-- Start of Data shown --
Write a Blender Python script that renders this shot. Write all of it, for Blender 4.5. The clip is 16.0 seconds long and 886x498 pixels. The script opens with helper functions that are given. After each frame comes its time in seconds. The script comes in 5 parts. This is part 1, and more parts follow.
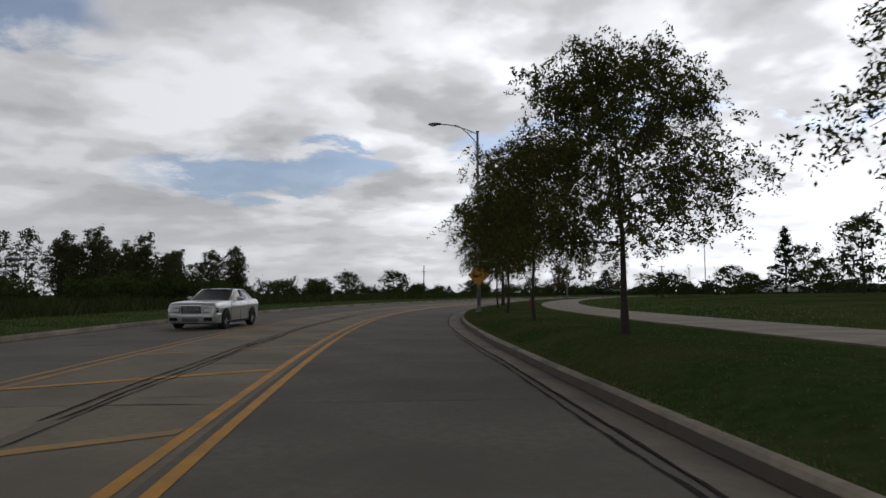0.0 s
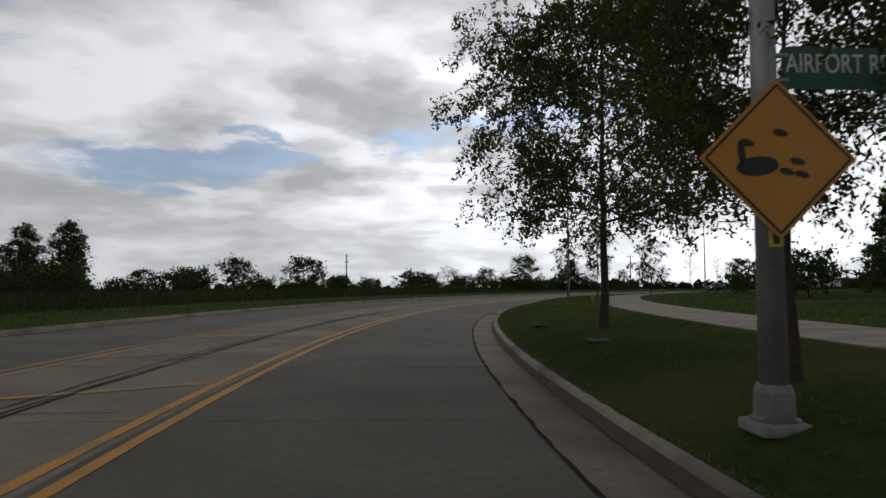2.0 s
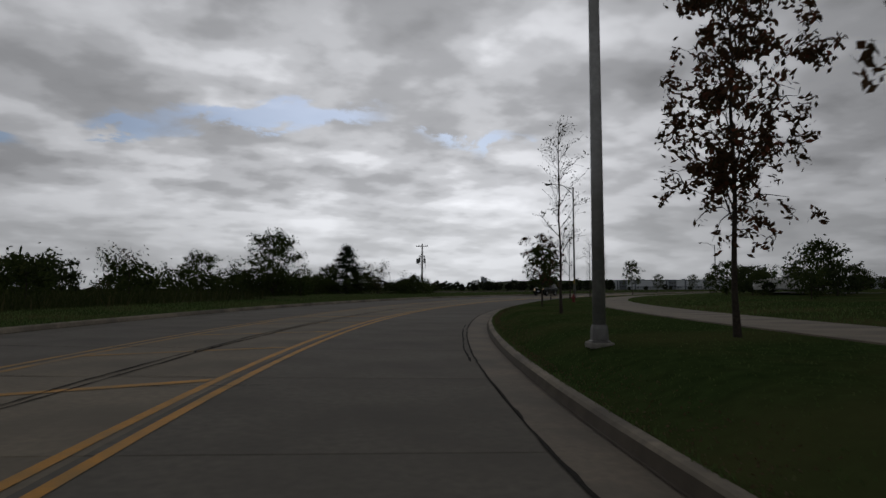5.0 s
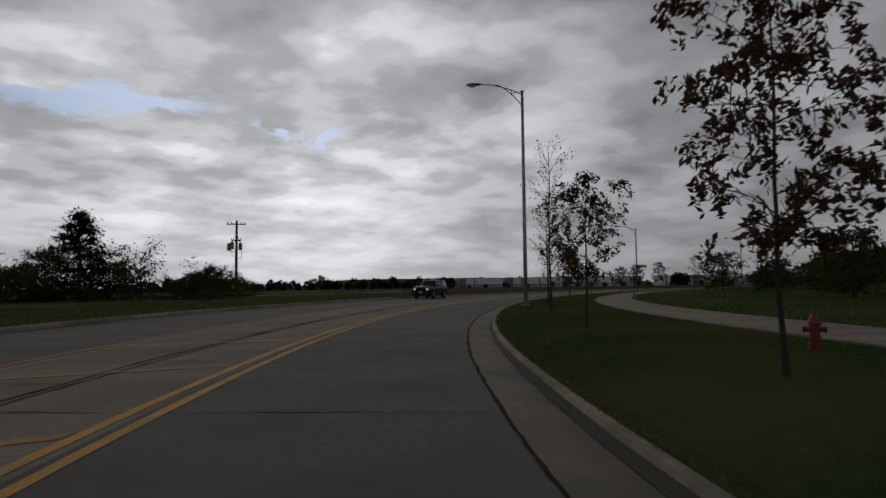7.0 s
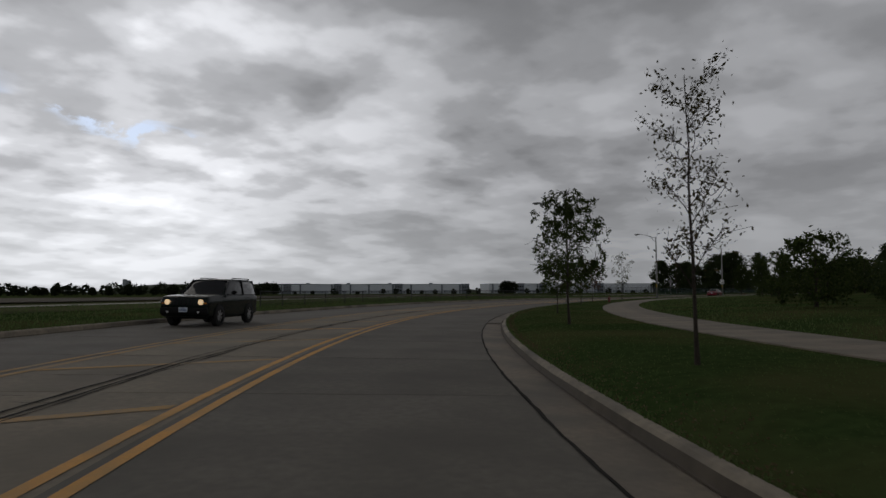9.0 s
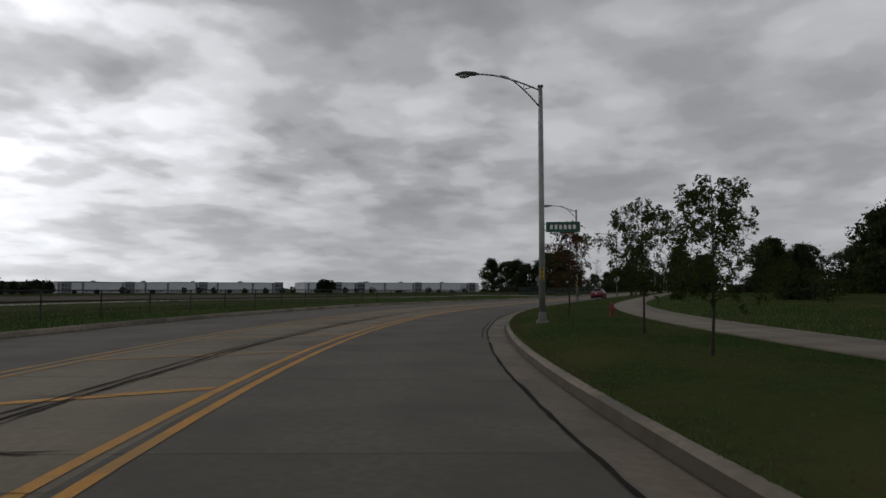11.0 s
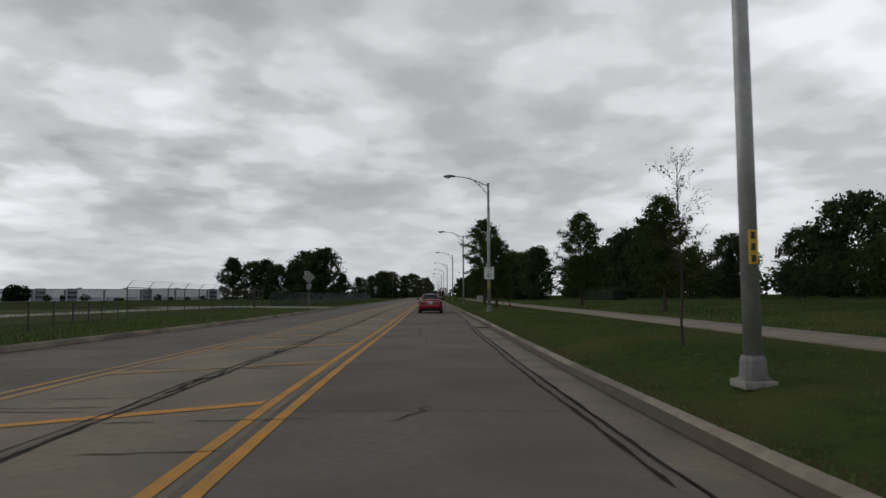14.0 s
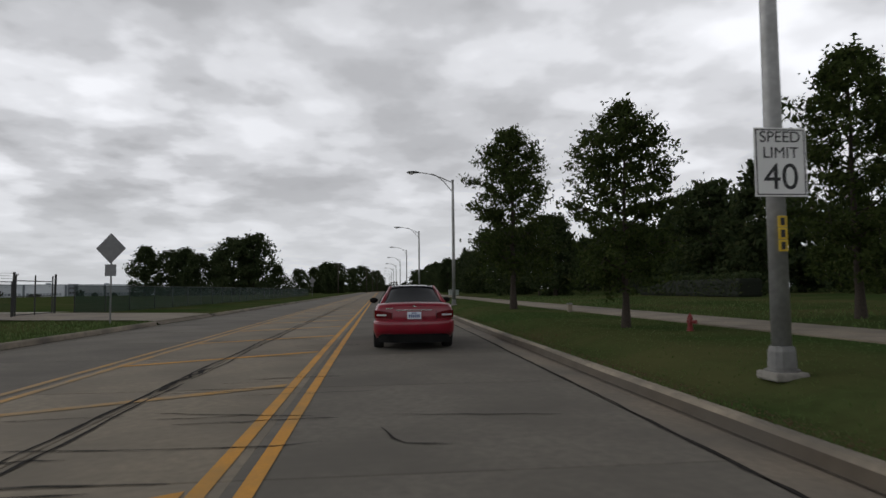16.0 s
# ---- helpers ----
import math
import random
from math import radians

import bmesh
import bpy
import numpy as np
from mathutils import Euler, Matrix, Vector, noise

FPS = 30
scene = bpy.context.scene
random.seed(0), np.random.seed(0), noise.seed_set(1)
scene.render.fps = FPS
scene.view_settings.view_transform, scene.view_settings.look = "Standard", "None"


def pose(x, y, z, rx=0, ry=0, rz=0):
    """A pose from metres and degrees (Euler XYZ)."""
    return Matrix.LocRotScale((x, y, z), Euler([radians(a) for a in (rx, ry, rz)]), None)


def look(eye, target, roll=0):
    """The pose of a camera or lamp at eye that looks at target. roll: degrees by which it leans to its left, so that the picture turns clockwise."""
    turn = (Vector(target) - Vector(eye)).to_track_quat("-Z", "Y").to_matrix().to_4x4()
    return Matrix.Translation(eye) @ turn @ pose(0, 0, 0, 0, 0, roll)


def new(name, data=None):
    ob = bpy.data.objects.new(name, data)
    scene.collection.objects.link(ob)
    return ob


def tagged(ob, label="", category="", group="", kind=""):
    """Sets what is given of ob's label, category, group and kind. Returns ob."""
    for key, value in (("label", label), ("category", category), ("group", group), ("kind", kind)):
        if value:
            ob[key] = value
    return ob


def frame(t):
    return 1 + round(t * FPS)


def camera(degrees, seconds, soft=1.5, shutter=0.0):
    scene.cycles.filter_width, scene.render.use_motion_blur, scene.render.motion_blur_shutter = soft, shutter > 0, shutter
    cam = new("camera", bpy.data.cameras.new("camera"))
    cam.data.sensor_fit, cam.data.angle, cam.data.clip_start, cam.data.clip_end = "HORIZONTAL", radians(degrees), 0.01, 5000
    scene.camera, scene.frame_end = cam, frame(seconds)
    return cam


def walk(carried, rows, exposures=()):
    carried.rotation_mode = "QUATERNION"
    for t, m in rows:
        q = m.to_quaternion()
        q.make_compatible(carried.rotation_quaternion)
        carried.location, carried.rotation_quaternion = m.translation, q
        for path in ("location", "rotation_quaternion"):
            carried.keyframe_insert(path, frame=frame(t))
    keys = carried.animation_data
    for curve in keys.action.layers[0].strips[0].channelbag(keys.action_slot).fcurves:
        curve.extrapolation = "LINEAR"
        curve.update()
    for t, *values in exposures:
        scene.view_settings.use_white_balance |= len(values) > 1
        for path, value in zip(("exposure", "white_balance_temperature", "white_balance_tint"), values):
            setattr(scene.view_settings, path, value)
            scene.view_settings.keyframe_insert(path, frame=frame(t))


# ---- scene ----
-- End of Data shown --
§ Short exercise: Track down every line with the word "seconds" and copy it.

§ Result for this task:
Write a Blender Python script that renders this shot. Write all of it, for Blender 4.5. The clip is 16.0 seconds long and 886x498 pixels. The script opens with helper functions that are given. After each frame comes its time in seconds. The script comes in 5 parts. This is part 1, and more parts follow.
def camera(degrees, seconds, soft=1.5, shutter=0.0):
    scene.camera, scene.frame_end = cam, frame(seconds)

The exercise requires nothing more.